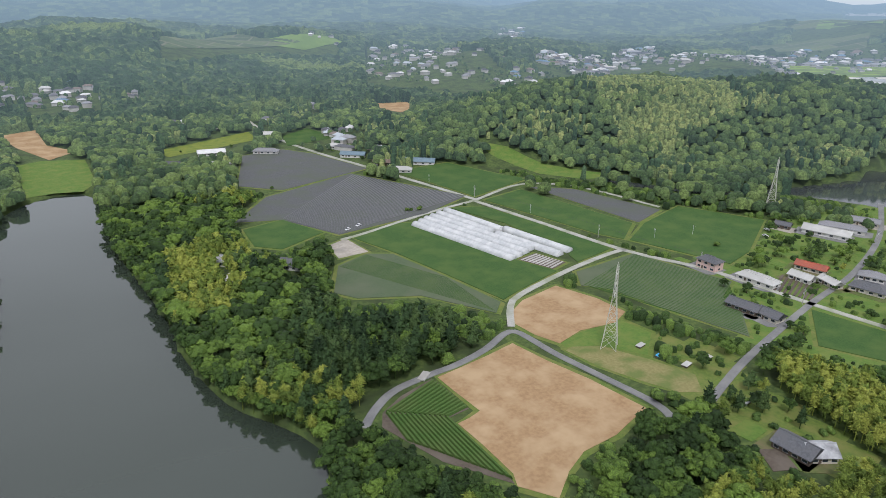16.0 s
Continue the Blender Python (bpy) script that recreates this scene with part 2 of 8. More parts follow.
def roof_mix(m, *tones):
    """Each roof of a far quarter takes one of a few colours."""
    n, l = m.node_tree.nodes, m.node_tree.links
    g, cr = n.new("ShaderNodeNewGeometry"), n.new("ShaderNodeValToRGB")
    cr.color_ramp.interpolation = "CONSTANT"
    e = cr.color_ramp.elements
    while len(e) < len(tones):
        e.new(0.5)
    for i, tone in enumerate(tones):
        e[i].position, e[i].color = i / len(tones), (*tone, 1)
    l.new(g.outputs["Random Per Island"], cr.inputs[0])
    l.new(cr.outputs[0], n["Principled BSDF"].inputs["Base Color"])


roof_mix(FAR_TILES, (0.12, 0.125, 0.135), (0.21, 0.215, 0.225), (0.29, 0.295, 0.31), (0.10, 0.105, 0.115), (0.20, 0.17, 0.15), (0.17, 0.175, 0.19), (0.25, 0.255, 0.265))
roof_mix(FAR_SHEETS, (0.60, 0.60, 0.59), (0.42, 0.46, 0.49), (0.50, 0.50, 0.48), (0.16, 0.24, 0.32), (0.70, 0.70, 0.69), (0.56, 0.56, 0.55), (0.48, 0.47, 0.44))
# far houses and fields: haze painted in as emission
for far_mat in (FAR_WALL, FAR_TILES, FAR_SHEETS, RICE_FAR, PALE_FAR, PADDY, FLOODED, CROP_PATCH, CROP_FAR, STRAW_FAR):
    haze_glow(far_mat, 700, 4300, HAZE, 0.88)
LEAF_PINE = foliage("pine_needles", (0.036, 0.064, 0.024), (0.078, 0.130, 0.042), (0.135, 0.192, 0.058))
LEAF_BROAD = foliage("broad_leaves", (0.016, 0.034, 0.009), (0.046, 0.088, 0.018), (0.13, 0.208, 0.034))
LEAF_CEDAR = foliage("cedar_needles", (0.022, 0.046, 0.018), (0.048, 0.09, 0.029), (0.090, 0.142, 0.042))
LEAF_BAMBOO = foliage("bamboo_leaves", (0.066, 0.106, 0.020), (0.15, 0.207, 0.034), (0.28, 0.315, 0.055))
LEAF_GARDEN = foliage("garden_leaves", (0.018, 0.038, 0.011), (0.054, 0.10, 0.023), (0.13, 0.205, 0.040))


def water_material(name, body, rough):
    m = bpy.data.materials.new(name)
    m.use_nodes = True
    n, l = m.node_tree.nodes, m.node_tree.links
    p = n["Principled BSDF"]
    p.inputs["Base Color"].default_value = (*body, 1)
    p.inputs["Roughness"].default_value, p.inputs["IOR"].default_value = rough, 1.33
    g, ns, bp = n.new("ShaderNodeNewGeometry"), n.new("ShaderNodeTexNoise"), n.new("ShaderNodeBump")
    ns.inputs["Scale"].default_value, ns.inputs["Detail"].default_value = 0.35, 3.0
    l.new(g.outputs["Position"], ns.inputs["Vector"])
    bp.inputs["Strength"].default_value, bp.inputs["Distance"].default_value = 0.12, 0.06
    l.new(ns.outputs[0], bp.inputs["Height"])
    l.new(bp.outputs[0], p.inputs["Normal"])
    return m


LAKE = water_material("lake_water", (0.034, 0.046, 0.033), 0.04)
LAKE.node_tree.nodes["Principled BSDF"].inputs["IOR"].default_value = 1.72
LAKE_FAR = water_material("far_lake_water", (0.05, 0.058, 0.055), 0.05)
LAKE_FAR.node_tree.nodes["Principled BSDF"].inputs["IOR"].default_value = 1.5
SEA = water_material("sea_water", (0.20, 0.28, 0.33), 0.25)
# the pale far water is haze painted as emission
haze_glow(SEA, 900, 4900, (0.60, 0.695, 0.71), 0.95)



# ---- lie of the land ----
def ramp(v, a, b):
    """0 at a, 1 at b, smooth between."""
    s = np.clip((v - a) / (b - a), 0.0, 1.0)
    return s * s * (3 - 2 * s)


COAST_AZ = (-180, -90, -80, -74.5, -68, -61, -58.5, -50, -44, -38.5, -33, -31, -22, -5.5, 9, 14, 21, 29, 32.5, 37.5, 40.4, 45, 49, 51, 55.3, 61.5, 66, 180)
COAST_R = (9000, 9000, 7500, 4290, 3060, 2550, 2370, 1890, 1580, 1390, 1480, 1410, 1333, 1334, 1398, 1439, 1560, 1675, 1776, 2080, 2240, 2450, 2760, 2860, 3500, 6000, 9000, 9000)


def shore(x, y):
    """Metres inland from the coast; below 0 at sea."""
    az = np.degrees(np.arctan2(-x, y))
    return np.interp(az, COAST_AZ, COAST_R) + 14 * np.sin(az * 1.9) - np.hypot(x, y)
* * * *
▶ **Direction**: Reproduce the listing exactly. Leave its pictures out.

▶ **Reply**:
16.0 s
Continue the Blender Python (bpy) script that recreates this scene with part 2 of 8. More parts follow.
def roof_mix(m, *tones):
    """Each roof of a far quarter takes one of a few colours."""
    n, l = m.node_tree.nodes, m.node_tree.links
    g, cr = n.new("ShaderNodeNewGeometry"), n.new("ShaderNodeValToRGB")
    cr.color_ramp.interpolation = "CONSTANT"
    e = cr.color_ramp.elements
    while len(e) < len(tones):
        e.new(0.5)
    for i, tone in enumerate(tones):
        e[i].position, e[i].color = i / len(tones), (*tone, 1)
    l.new(g.outputs["Random Per Island"], cr.inputs[0])
    l.new(cr.outputs[0], n["Principled BSDF"].inputs["Base Color"])


roof_mix(FAR_TILES, (0.12, 0.125, 0.135), (0.21, 0.215, 0.225), (0.29, 0.295, 0.31), (0.10, 0.105, 0.115), (0.20, 0.17, 0.15), (0.17, 0.175, 0.19), (0.25, 0.255, 0.265))
roof_mix(FAR_SHEETS, (0.60, 0.60, 0.59), (0.42, 0.46, 0.49), (0.50, 0.50, 0.48), (0.16, 0.24, 0.32), (0.70, 0.70, 0.69), (0.56, 0.56, 0.55), (0.48, 0.47, 0.44))
# far houses and fields: haze painted in as emission
for far_mat in (FAR_WALL, FAR_TILES, FAR_SHEETS, RICE_FAR, PALE_FAR, PADDY, FLOODED, CROP_PATCH, CROP_FAR, STRAW_FAR):
    haze_glow(far_mat, 700, 4300, HAZE, 0.88)
LEAF_PINE = foliage("pine_needles", (0.036, 0.064, 0.024), (0.078, 0.130, 0.042), (0.135, 0.192, 0.058))
LEAF_BROAD = foliage("broad_leaves", (0.016, 0.034, 0.009), (0.046, 0.088, 0.018), (0.13, 0.208, 0.034))
LEAF_CEDAR = foliage("cedar_needles", (0.022, 0.046, 0.018), (0.048, 0.09, 0.029), (0.090, 0.142, 0.042))
LEAF_BAMBOO = foliage("bamboo_leaves", (0.066, 0.106, 0.020), (0.15, 0.207, 0.034), (0.28, 0.315, 0.055))
LEAF_GARDEN = foliage("garden_leaves", (0.018, 0.038, 0.011), (0.054, 0.10, 0.023), (0.13, 0.205, 0.040))


def water_material(name, body, rough):
    m = bpy.data.materials.new(name)
    m.use_nodes = True
    n, l = m.node_tree.nodes, m.node_tree.links
    p = n["Principled BSDF"]
    p.inputs["Base Color"].default_value = (*body, 1)
    p.inputs["Roughness"].default_value, p.inputs["IOR"].default_value = rough, 1.33
    g, ns, bp = n.new("ShaderNodeNewGeometry"), n.new("ShaderNodeTexNoise"), n.new("ShaderNodeBump")
    ns.inputs["Scale"].default_value, ns.inputs["Detail"].default_value = 0.35, 3.0
    l.new(g.outputs["Position"], ns.inputs["Vector"])
    bp.inputs["Strength"].default_value, bp.inputs["Distance"].default_value = 0.12, 0.06
    l.new(ns.outputs[0], bp.inputs["Height"])
    l.new(bp.outputs[0], p.inputs["Normal"])
    return m


LAKE = water_material("lake_water", (0.034, 0.046, 0.033), 0.04)
LAKE.node_tree.nodes["Principled BSDF"].inputs["IOR"].default_value = 1.72
LAKE_FAR = water_material("far_lake_water", (0.05, 0.058, 0.055), 0.05)
LAKE_FAR.node_tree.nodes["Principled BSDF"].inputs["IOR"].default_value = 1.5
SEA = water_material("sea_water", (0.20, 0.28, 0.33), 0.25)
# the pale far water is haze painted as emission
haze_glow(SEA, 900, 4900, (0.60, 0.695, 0.71), 0.95)



# ---- lie of the land ----
def ramp(v, a, b):
    """0 at a, 1 at b, smooth between."""
    s = np.clip((v - a) / (b - a), 0.0, 1.0)
    return s * s * (3 - 2 * s)


COAST_AZ = (-180, -90, -80, -74.5, -68, -61, -58.5, -50, -44, -38.5, -33, -31, -22, -5.5, 9, 14, 21, 29, 32.5, 37.5, 40.4, 45, 49, 51, 55.3, 61.5, 66, 180)
COAST_R = (9000, 9000, 7500, 4290, 3060, 2550, 2370, 1890, 1580, 1390, 1480, 1410, 1333, 1334, 1398, 1439, 1560, 1675, 1776, 2080, 2240, 2450, 2760, 2860, 3500, 6000, 9000, 9000)


def shore(x, y):
    """Metres inland from the coast; below 0 at sea."""
    az = np.degrees(np.arctan2(-x, y))
    return np.interp(az, COAST_AZ, COAST_R) + 14 * np.sin(az * 1.9) - np.hypot(x, y)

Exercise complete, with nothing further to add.